What is a Certificate of Occupancy?
You might have heard of the term “certificate of occupancy” if you are building, selling your home or converting a commercial building to a residential property. Previously known as the Certificate of Classification (CofC), Certificate of Occupancy (CofO) ensures the building is safe for the occupants and complies with the performance solutions of the Building Act 1975 (BA).
Practical Completion Stage Inspection
If you are building from the scratch, a practical completion stage inspection would be conducted by a building surveyor or a private certifier. Ensures the building is “fit to live in” and it is required to get a certificate of occupancy.
What does it involve?
- The building is inspected to see if the features are working as expected.
- It involves inspection of plumbing, electrical, fire safety and the building.
- The build is completed as per the relevant state building laws, Australian standards and Building Code of Australia
- Any defects are noted and provided to the builder so they can make the necessary changes
Once the certifier is satisfied that the building complies with the requirements of the Building Approval, they must provide the owner with a CofO.
What is a Certificate of Occupancy?
A Certificate of Occupancy is an important document and provides information about:
- Class of Building - residential, commercial, or industrial building
- How can the building be used - for living, working or mixed-use
- Ongoing maintenance requirements
- Fire safety
- Special requirements
From 1 October 2020, the Certificate of Classification has been amended and renamed the Certificate of Occupancy.
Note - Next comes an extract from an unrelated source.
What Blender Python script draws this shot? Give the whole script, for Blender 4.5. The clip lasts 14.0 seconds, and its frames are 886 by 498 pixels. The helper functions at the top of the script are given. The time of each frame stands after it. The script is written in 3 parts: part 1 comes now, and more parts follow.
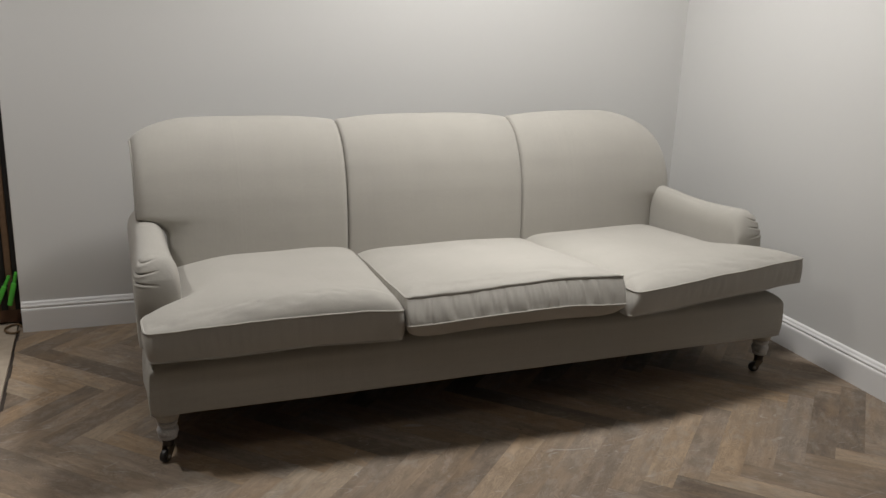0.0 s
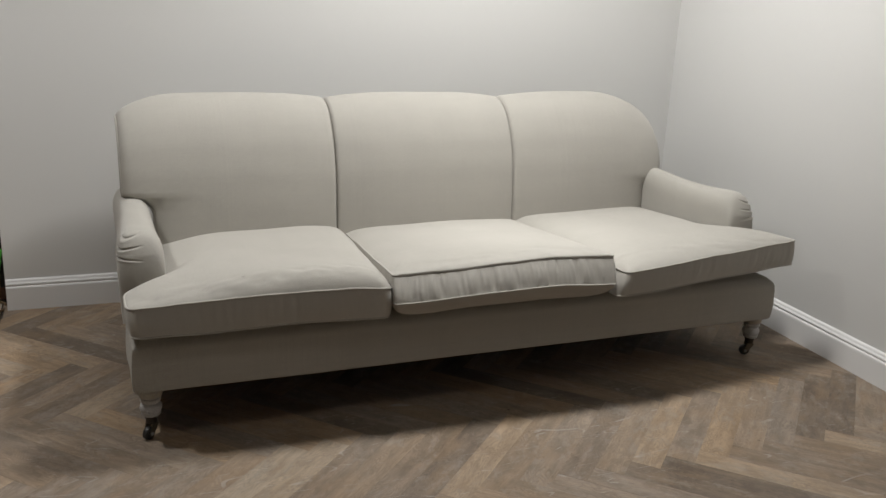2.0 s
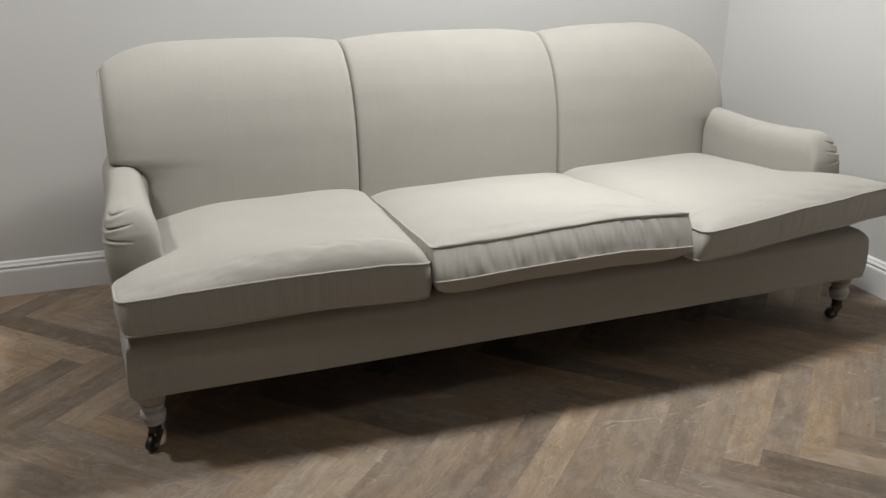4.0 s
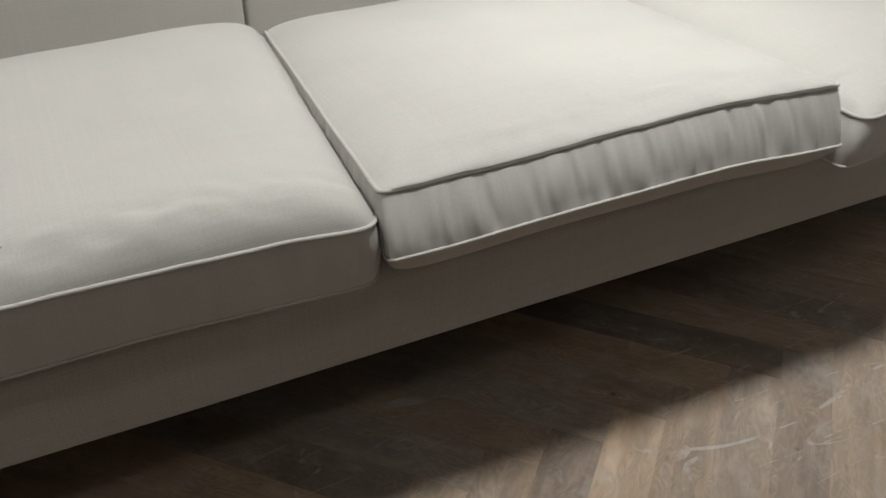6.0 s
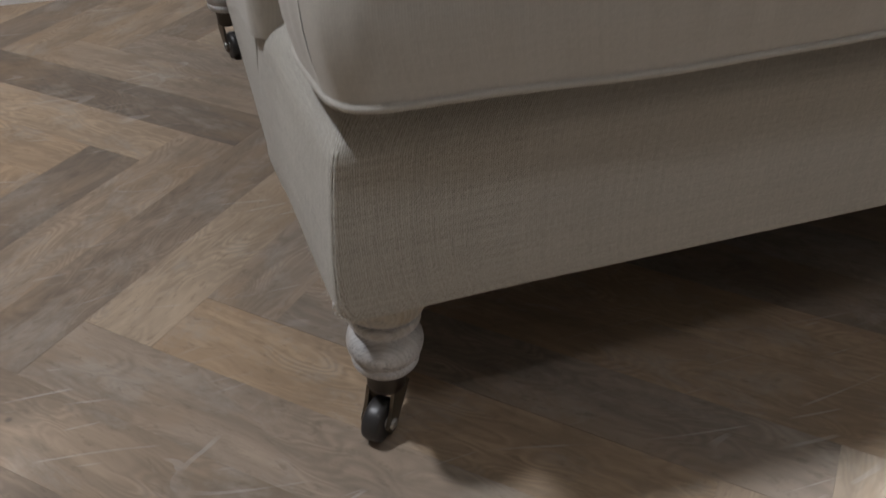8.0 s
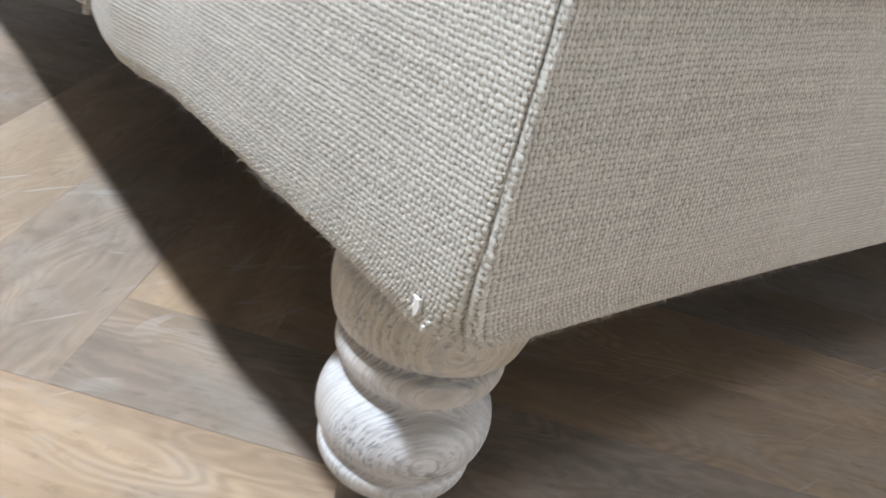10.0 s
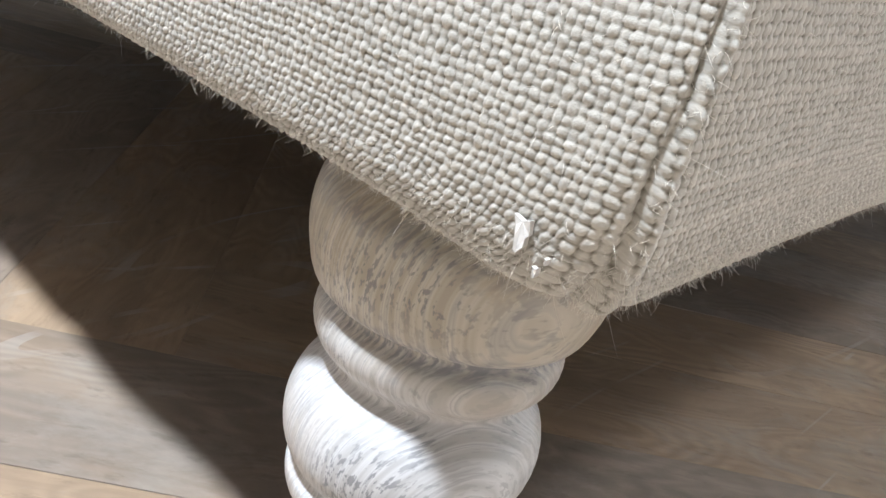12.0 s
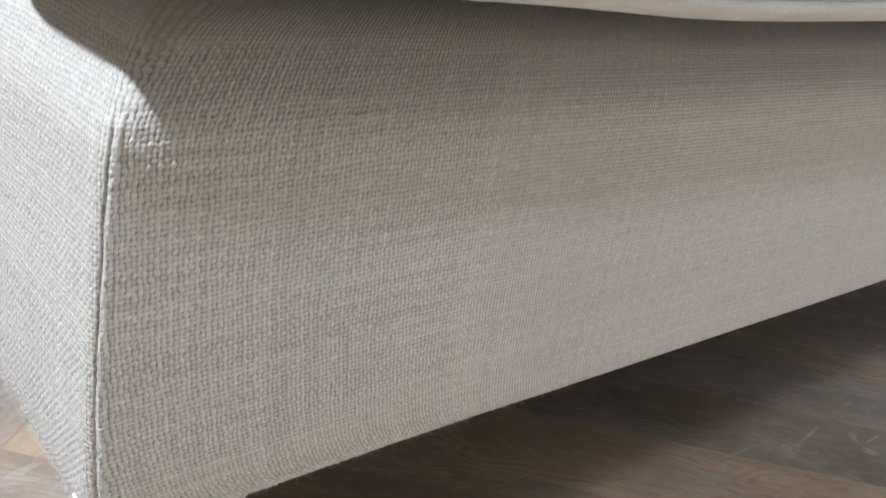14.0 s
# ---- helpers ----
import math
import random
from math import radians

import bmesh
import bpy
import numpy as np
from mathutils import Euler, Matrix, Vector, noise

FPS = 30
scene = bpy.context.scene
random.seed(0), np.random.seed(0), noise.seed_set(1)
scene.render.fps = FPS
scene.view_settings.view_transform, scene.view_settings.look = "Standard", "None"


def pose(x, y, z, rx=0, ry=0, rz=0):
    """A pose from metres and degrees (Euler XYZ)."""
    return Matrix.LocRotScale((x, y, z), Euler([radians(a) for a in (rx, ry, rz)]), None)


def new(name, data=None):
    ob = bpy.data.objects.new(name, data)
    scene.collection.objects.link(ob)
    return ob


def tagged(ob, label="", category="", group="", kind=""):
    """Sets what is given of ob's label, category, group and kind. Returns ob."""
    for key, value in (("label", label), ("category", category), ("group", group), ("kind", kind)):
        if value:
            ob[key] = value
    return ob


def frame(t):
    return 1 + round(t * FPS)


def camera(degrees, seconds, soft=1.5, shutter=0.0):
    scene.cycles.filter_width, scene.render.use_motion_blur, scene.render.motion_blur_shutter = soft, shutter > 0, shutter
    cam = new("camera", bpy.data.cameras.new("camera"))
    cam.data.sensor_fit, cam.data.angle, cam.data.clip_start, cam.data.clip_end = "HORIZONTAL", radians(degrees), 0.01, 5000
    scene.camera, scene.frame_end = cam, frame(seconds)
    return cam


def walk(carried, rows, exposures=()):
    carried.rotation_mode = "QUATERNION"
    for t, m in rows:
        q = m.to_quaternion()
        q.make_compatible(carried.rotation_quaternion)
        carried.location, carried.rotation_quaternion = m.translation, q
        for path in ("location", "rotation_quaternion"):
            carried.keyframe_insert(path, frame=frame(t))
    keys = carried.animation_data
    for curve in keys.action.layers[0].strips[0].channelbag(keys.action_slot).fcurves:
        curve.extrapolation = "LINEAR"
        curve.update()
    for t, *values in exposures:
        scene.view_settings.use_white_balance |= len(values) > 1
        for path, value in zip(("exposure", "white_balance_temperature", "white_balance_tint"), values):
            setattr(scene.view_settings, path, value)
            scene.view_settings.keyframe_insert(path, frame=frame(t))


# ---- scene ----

It can also be used as the Interim Certificate of Occupancy to fulfill the requirements under section 104 of the BA. Any certificate of classification issued before 1 October 2020 that is still in force, is taken to be a certificate of occupancy from 1 October 2020.
Who needs a Certificate of Occupancy?
Under the Building Act, any building that was built after 1 April 1976 should have a Certificate of Occupancy (previously known as Certificate of Classification) with its building approval.
So whether you are building a new house, buying a new home, changing ownership or converting the property ( for example, residential to commercial use), a certificate of occupancy is required.
Note : This doesn't apply to buildings classified as class 1a (single dwelling - detached houses, row houses,villa units) and class 10 ( non-habitable buildings like carport, shed, garage)
Where to display a Certificate of Occupancy?
Under the Building Act 1975, a certificate of occupancy should be displayed before the building can be used or occupied:
- If the building is class 1b to 9
- For buildings completed after 1 July 1997
The certificate should be displayed as near as practical to the main entrance of the building.
- For buildings with more than one entrance, it should be displayed at the entrance that emergency services would use and at the building’s fire indicator panel
- A CofO should be securely placed in a location visible to the authorised officers and building occupants
- Made of durable materials and weatherproof materials if they are located outside the building
- If displayed electronically, should be connected to a backup power supply and the CofO must be clearly displayed
Why is a Certificate of Occupancy important?
A certificate of occupancy shows that the building is safe for the occupants. It is compliant with the building codes and suitable for living or working.
Furthermore, you are required to have a CofO by law. Failure to comply with the requirements can result in a financial penalty. Lastly, if you are planning to sell or rent out your property, a CofO is proof that your property is inspected as per the BA. That can act as a major factor to attract potential tenants or buyers.